In the morning when I went out to pick up sticks from the yard before mowing, I saw the tire was close to flat and filled it. Then I drove to the Pot County seat where I knew I’d find a tire store open Saturday. I had to wait a couple of hours before the service guys repaired the leak. Instead of sitting around in the waiting room, I walked across the parking lot to look at the Little Waterfowl River that runs beside the store. No good way to get down the steep muddy hill for a closer look, I walked along the highway in front of the store, past a shack/trailer-like red painted barbecue stand (closed at that hour), and walked up the road to the right thinking maybe I’d find easier access to the river. I didn’t, but I kept walking along the road as it curved uphill into fairly nice-seeming neighborhood I’d never seen before and would’ve never guessed was there.
Where the road curved back down the hill to the highway again, I met a man and a woman walking. The man wore a complicated brace arrangement that involved chest, one arm, and his head. I said Good Morning to them and they greeted me. A little farther along and houses looked smaller and less impressively built and well maintained. I saw a woman sweeping a front porch, little more than a stoop. Four or five mostly black puppies ran toward me barking, wagging tails, looking happy.
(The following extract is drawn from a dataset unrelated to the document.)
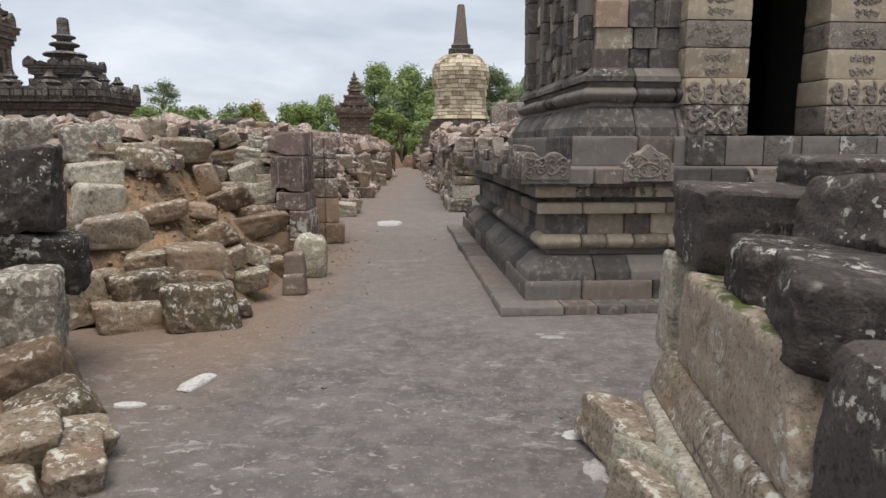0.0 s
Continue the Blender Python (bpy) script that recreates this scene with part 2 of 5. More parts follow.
M = {
    "pale": stone_mat("pale_weathered_stone", (0.098, 0.077, 0.052), (0.302, 0.242, 0.170), (0.414, 0.348, 0.258), 0.5, lichen_col=(0.66, 0.65, 0.57), soil=0.35, dist=0.022, grain=38, vary=0.5),
    "grey": stone_mat("grey_weathered_stone", (0.090, 0.071, 0.056), (0.301, 0.245, 0.185), (0.422, 0.347, 0.273), 0.4, lichen_col=(0.66, 0.65, 0.57), soil=0.25, dist=0.02, grain=40, vary=0.5),
    "dark": stone_mat("dark_weathered_stone", (0.046, 0.039, 0.035), (0.092, 0.078, 0.070), (0.145, 0.126, 0.112), 0.25, spots=0.12, dist=0.015, tops=0.05),
    "pink": stone_mat("reddish_weathered_stone", (0.132, 0.091, 0.061), (0.378, 0.272, 0.189), (0.484, 0.387, 0.290), 0.22, lichen_col=(0.66, 0.65, 0.57), soil=0.5, dist=0.02, grain=40, vary=0.5),
    "white": stone_mat("lichen_white_stone", (0.168, 0.147, 0.119), (0.432, 0.384, 0.306), (0.624, 0.570, 0.474), 0.95, dist=0.02, grain=38),
    "green": stone_mat("algae_green_stone", (0.210, 0.207, 0.155), (0.352, 0.325, 0.244), (0.506, 0.467, 0.374), 0.7, dist=0.016),
    "brown": stone_mat("brown_soiled_stone", (0.105, 0.074, 0.050), (0.235, 0.172, 0.118), (0.330, 0.258, 0.190), 0.15, soil=0.4, dist=0.016, grain=45, vary=0.4, wear=0.6),
    "moss": stone_mat("mossy_stone", (0.185, 0.148, 0.114), (0.355, 0.282, 0.214), (0.469, 0.394, 0.308), 0.6, moss=1.0),
    "ruin": stone_mat("ruin_block_stone", (0.134, 0.110, 0.093), (0.404, 0.337, 0.284), (0.580, 0.521, 0.446), 0.5, lichen_col=(0.62, 0.60, 0.53), vary=0.6, dist=0.018),
    "rubble": stone_mat("far_rubble_stone", (0.114, 0.087, 0.073), (0.416, 0.318, 0.259), (0.598, 0.509, 0.430), 0.55, lichen_col=(0.62, 0.60, 0.53), vary=0.75, rnd=False, soil=0.2),
    "andesite": stone_mat("temple_andesite", (0.095, 0.085, 0.078), (0.179, 0.160, 0.142), (0.211, 0.190, 0.170), 0.02, vary=0.6, dist=0.0045, grain=90, streak=0.04, tops=0.0, wear=0.30, edge=0.35),
    "basalt": stone_mat("temple_dark_andesite", (0.053, 0.048, 0.045), (0.093, 0.085, 0.078), (0.122, 0.110, 0.102), 0.0, vary=0.6, dist=0.0045, grain=90, streak=0.03, tops=0.0, wear=0.30, edge=0.35),
    "umber": stone_mat("temple_umber_stone", (0.108, 0.086, 0.073), (0.195, 0.157, 0.132), (0.235, 0.196, 0.168), 0.04, vary=0.5, dist=0.0045, grain=90, streak=0.12, tops=0.0, wear=0.30, edge=0.35),
    "tan": stone_mat("temple_tan_stone", (0.254, 0.210, 0.156), (0.407, 0.340, 0.250), (0.507, 0.437, 0.336), 0.06, vary=0.5, dist=0.0045, grain=90, tops=0.0, wear=0.35, edge=0.3),
    "upper": stone_mat("temple_upper_stone", (0.066, 0.060, 0.056), (0.155, 0.138, 0.122), (0.227, 0.203, 0.176), 0.12, vary=0.6, dist=0.012, grain=60, streak=0.5, tops=0.0),
    "brick_tan": stone_mat("temple_orange_stone", (0.19, 0.115, 0.06), (0.29, 0.18, 0.095), (0.34, 0.23, 0.14), 0.1, vary=0.4, dist=0.008),
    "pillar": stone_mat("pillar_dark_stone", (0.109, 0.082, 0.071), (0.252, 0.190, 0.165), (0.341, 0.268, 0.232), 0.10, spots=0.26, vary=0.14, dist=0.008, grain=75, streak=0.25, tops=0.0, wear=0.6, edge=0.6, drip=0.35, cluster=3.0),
    "pillar_tan": stone_mat("pillar_brown_stone", (0.231, 0.168, 0.121), (0.362, 0.270, 0.195), (0.462, 0.355, 0.267), 0.06, vary=0.4, dist=0.007, grain=75, wear=0.6, tops=0.0),
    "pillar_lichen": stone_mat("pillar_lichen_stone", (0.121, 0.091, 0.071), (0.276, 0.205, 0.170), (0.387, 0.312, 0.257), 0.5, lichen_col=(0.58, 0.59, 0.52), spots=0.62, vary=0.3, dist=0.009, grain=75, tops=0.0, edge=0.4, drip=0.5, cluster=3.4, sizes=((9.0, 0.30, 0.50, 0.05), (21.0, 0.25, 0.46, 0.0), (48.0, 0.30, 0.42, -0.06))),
    "pillar_blotch": stone_mat("pillar_blotched_stone", (0.160, 0.120, 0.097), (0.342, 0.261, 0.214), (0.471, 0.382, 0.321), 0.6, lichen_col=(0.55, 0.57, 0.47), spots=0.76, vary=0.3, dist=0.009, grain=75, tops=0.0, edge=0.4, cluster=2.6, sizes=((6.5, 0.10, 0.62, 0.02), (14.0, 0.15, 0.55, 0.0), (34.0, 0.30, 0.42, -0.05))),
    "candi_brown": stone_mat("far_temple_brown_stone", (0.10, 0.08, 0.066), (0.19, 0.15, 0.122), (0.27, 0.22, 0.18), 0.25, vary=0.6, dist=0.03, grain=12, courses=0.26),
    "worn_brown": stone_mat("worn_brown_block", (0.132, 0.100, 0.078), (0.220, 0.171, 0.136), (0.294, 0.237, 0.194), 0.12, vary=0.3, dist=0.01, grain=60, wear=0.35),
    "carved": stone_mat("carved_relief_stone", (0.114, 0.098, 0.083), (0.228, 0.195, 0.164), (0.348, 0.299, 0.240), 0.25, vary=0.35, dist=0.006, tops=0.05),
    "lichen_boulder": stone_mat("white_lichen_boulder", (0.36, 0.32, 0.235), (0.55, 0.50, 0.39), (0.68, 0.64, 0.53), 0.35, lichen_col=(0.74, 0.72, 0.62), spots=0.55, spot_col=(0.76, 0.74, 0.64), dist=0.024, grain=42, wear=1.0, sizes=((30.0, 0.30, 0.42, 0.0), (64.0, 0.20, 0.46, -0.1))),
    "stupa": stone_mat("stupa_pale_brick", (0.31, 0.245, 0.155), (0.655, 0.565, 0.410), (0.775, 0.700, 0.550), 0.06, vary=0.7, wear=0.5, dist=0.01),
    "stupa_joint": stone_mat("stupa_dark_joint", (0.084, 0.070, 0.052), (0.119, 0.101, 0.077), (0.147, 0.126, 0.098), 0.0, vary=0.2),
    "candi": stone_mat("far_temple_stone", (0.066, 0.060, 0.058), (0.120, 0.110, 0.104), (0.180, 0.168, 0.156), 0.2, vary=0.5, dist=0.03, grain=12, courses=0.26),
    "candi_pale": stone_mat("far_temple_tan_stone", (0.17, 0.145, 0.11), (0.28, 0.24, 0.18), (0.34, 0.30, 0.23), 0.15, vary=0.6, dist=0.03, grain=12, courses=0.3),
    "gravel": stone_mat("path_gravel", (0.20, 0.165, 0.14), (0.33, 0.285, 0.25), (0.45, 0.41, 0.37), 0.0, vary=0.7, rnd=False),
    "lichen": stone_mat("white_lichen_crust", (0.36, 0.35, 0.30), (0.52, 0.52, 0.46), (0.62, 0.61, 0.55), 0.0, vary=0.3, dist=0.004, grain=120, wear=0.6),
    "scuff": stone_mat("chalky_scuff", (0.26, 0.245, 0.23), (0.36, 0.345, 0.32), (0.45, 0.43, 0.40), 0.0, vary=0.3, dist=0.004, grain=90),
    "plaster": stone_mat("white_plaster_patch", (0.42, 0.41, 0.39), (0.56, 0.55, 0.52), (0.66, 0.65, 0.62), 0.0, vary=0.2, dist=0.004),
}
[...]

The woman called to them and they went to her. She apologized for them and I told her it wasn’t necessary.
Back at the tire store, I did finally have a cup of their bad coffee, looked at a couple of issues of Field & Stream, and watched the final fifteen minutes of a John Wayne movie – a Western filmed toward the end of his career, I don’t remember what it’s called. When tire was patched I paid for the repair and drove home.